From the lowest in the rank to the highest office bearer in the campus, it was apparent a desire to win the elections had been consuming them.

“Conscious men and women should throw themselves into the reforms of society and with unhindered will power,” read a sticker belonging to Mr Mugambi Munene, who aspired to become the representative for the Faculty of Engineering.

At the university’s main campus entrance, imposing banners of aspirants captured the attention of students and passers-by on the University Way.

The writing on the banners was aptly done – some pulling quotes from renowned public speakers like Martin Luther King, and famous quotes on leadership. But, perhaps, the most interesting strategy was on Wednesday when the candidates held a face-off debate at the 8-4-4 block.
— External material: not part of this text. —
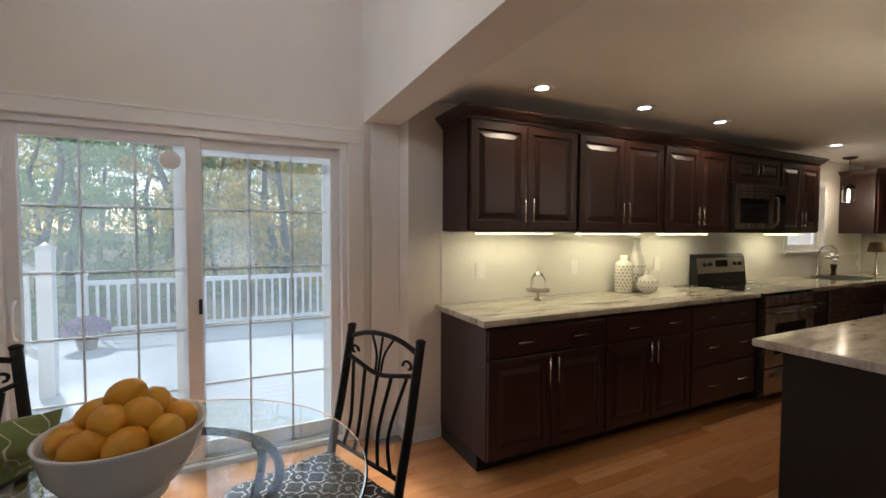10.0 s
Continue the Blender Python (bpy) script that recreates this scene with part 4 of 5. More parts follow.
part("cloche", lathe(bmesh.new(), [(0.066, 0.108), (0.070, 0.14), (0.062, 0.20), (0.036, 0.245), (0.010, 0.262), (0.009, 0.275), (0.014, 0.288), (0.0, 0.30)], 28), M["glass"], cl, "clear glass cloche")
tl = thing("table_lamp", pose(8.78, 7.2, 0.931), "small lamp with brown shade and nickel base", "lamp")
part("base", lathe(bmesh.new(), [(0, 0), (0.05, 0), (0.048, 0.01), (0.012, 0.02), (0.008, 0.20), (0.008, 0.27), (0, 0.27)], 20), M["nickel"], tl)
part("shade", lathe(bmesh.new(), [(0.09, 0.27), (0.065, 0.39), (0.062, 0.39), (0.087, 0.27)], 28), M["shade"], tl, "brown fabric shade")
fv = thing("flower_vase", pose(8.05, 7.33, 0.931), "small dark vase of white flowers by the sink", "flowers")
part("vase", lathe(bmesh.new(), [(0, 0), (0.03, 0), (0.022, 0.04), (0.03, 0.11), (0.034, 0.13), (0, 0.12)], 16), M["bronze"], fv)
rnd = random.Random(3)
for i in range(9):
    a, e = rnd.uniform(0, 6.28), rnd.uniform(0.0, 0.07)
    mm = pose(e * math.cos(a), e * math.sin(a), 0.17 + rnd.uniform(0, 0.08))
    part("flower", lathe(bmesh.new(), [(0, -0.02), (0.022, -0.008), (0.030, 0.008), (0.018, 0.02), (0, 0.022)], 8, mm), M["ceramic"], fv, "white flower head")

# ---- lamps of the kitchen ----
# The row at y 4.4 gets fixtures too, though its lamps are only added fill.
for rx, ry in RECESSED_AND_FILL:
    ob = thing("recessed_light", pose(rx, ry, KZ), "round white recessed ceiling light, lit, seen or added as fill", "ceiling light", "recessed lights")
    part("ring", lathe(bmesh.new(), [(0.078, -0.001), (0.078, -0.007), (0.044, -0.004), (0.042, -0.001)], 32), M["plastic"], ob)
    part("lens", lathe(bmesh.new(), [(0, -0.0025), (0.041, -0.0025), (0.041, -0.001), (0, -0.001)], 32), M["disc"], ob, "glowing lens")
for ux0, ux1 in UNDER:
    ob = thing("under_cabinet_light", pose((ux0 + ux1) / 2, 7.22, UB), "slim white under-cabinet light, lit", "cabinet light", "under-cabinet lights")
    h = (ux1 - ux0) / 2
    part("housing", bbox(-h, -0.045, -0.012, h, 0.045, -0.0005, bevel=0.002), M["plastic"], ob)
    part("tube", bbox(-h + 0.01, -0.03, -0.020, h - 0.01, 0.03, -0.0125, bevel=0.002), M["tube"], ob, "glowing tube")
ob = thing("under_cabinet_light", pose(8.84, 6.75, UB), "slim white under-cabinet light, lit", "cabinet light", "under-cabinet lights")
part("housing", bbox(-0.045, -0.3, -0.012, 0.045, 0.3, -0.0005, bevel=0.002), M["plastic"], ob)
part("tube", bbox(-0.03, -0.29, -0.020, 0.03, 0.29, -0.0125, bevel=0.002), M["tube"], ob, "glowing tube")
for px, py in PENDANTS:
    ob = thing("pendant_light", pose(px, py, KZ), "dark bronze pendant with a clear glass jar shade, lit", "pendant light", "kitchen pendants")
    part("canopy", lathe(bmesh.new(), [(0, -0.03), (0.02, -0.03), (0.06, -0.018), (0.072, -0.001), (0, -0.001)], 28), M["bronze"], ob)
    part("cord", tube(bmesh.new(), [(0, 0, -0.03), (0, 0, -0.30)], 0.0032), M["bronze"], ob)
    part("cap", lathe(bmesh.new(), [(0, -0.30), (0.02, -0.30), (0.024, -0.32), (0.055, -0.325), (0.057, -0.36), (0, -0.36)], 24), M["bronze"], ob, "bronze jar cap")
    for zz in (-0.335, -0.372):
        part("wire_band", tube(bmesh.new(), [(0.066 * math.cos(k * math.pi / 12), 0.066 * math.sin(k * math.pi / 12), zz) for k in range(24)], 0.003, 5, True), M["bronze"], ob)
    jar = part("jar", lathe(bmesh.new(), [(0.050, -0.362), (0.062, -0.385), (0.063, -0.51), (0.055, -0.522), (0.05, -0.517), (0.058, -0.506), (0.058, -0.388), (0.047, -0.362)], 28), M["glass"], ob, "clear glass jar")
    jar.visible_shadow = False
    part("bulb", lathe(bmesh.new(), [(0, -0.362), (0.009, -0.366), (0.010, -0.385), (0.010, -0.435), (0.017, -0.448), (0.019, -0.46), (0.013, -0.474), (0, -0.479)], 20), M["bulb"], ob, "glowing bulb")

# ---- dining set ----
def arc(cx, cy, r, a0, a1, n, z):
    return [(cx + r * math.cos(a0 + (a1 - a0) * i / n), cy + r * math.sin(a0 + (a1 - a0) * i / n), z) for i in range(n + 1)]


def ring(r, z, n=48):
    return [(r * math.cos(2 * math.pi * i / n), r * math.sin(2 * math.pi * i / n), z) for i in range(n)]


def flat_faces(bm):
    for f in bm.faces:
        f.smooth = False
    return bm


table = thing("dining_table", pose(1.39, 6.085, 0) @ Matrix.Diagonal((0.975, 0.975, 1.04, 1)), "round glass dining table on a black wrought-iron base", "table")
part("tabletop", flat_faces(lathe(bmesh.new(), [(0, 0.735), (0.594, 0.735), (0.600, 0.738), (0.602, 0.741), (0.600, 0.744), (0.594, 0.747), (0, 0.747)], 96)), M["glass_top"], table, "clear round glass top with a greenish edge")
part("top_ring", tube(bmesh.new(), ring(0.36, 0.721), 0.012, 8, True, flat=(0.013, 0.013)), M["iron"], table)
for i in range(4):
    a = math.radians(33 + 90 * i)
    c, s = math.cos(a), math.sin(a)
    line = [(0.36, 0.71), (0.385, 0.66), (0.365, 0.57), (0.30, 0.48), (0.245, 0.43), (0.24, 0.36), (0.285, 0.28), (0.345, 0.18), (0.385, 0.08), (0.405, 0.0)]
    part("leg", tube(bmesh.new(), curve([(r * c, r * s, z) for r, z in line], 5), 0.0135, 8), M["iron"], table)
basket = part("basket", tube(bmesh.new(), ring(0.238, 0.43), 0.009, 8, True), M["iron"], table, "iron basket for plants")
part("basket_ring", tube(bmesh.new(), ring(0.215, 0.345), 0.007, 6, True), M["iron"], basket)
part("basket_pan", lathe(bmesh.new(), [(0, 0.335), (0.20, 0.335), (0.224, 0.42), (0.221, 0.42), (0.198, 0.339), (0, 0.339)], 40), M["iron"], basket)
for i in range(16):
    a = 2 * math.pi * i / 16
    part("basket_rib", tube(bmesh.new(), [(0.236 * math.cos(a), 0.236 * math.sin(a), 0.43), (0.214 * math.cos(a), 0.214 * math.sin(a), 0.345)], 0.004, 5), M["iron"], basket)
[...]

The debate borrowed heavily from the campaign tactics of the just-concluded American elections where President Barrack Obama, whose father was a Kenyan, emerged the winner.

Candidates who aspired to take office were grilled by a panel of selected students on their envisaged plans if duly elected. According to Mr Dan Mwangi, Sonu’s outgoing boss, the national political campaigns should borrow a leaf from the university. “This is the way to go, we are setting the national agenda.”

But that statement raised doubts as to whether the current university student leadership could compare to the days of Lands minister James Orengo, Foreign Affairs assistant minister Richard Onyonka, Dr P.L.O. Lumumba and former MP David Murathe, among others.

The then student leaders were known for highlighting the ills affecting the country and championing the rights of their colleagues. Today’s crop of university leadership shall, perhaps, be remembered for its flashy campaign strategies.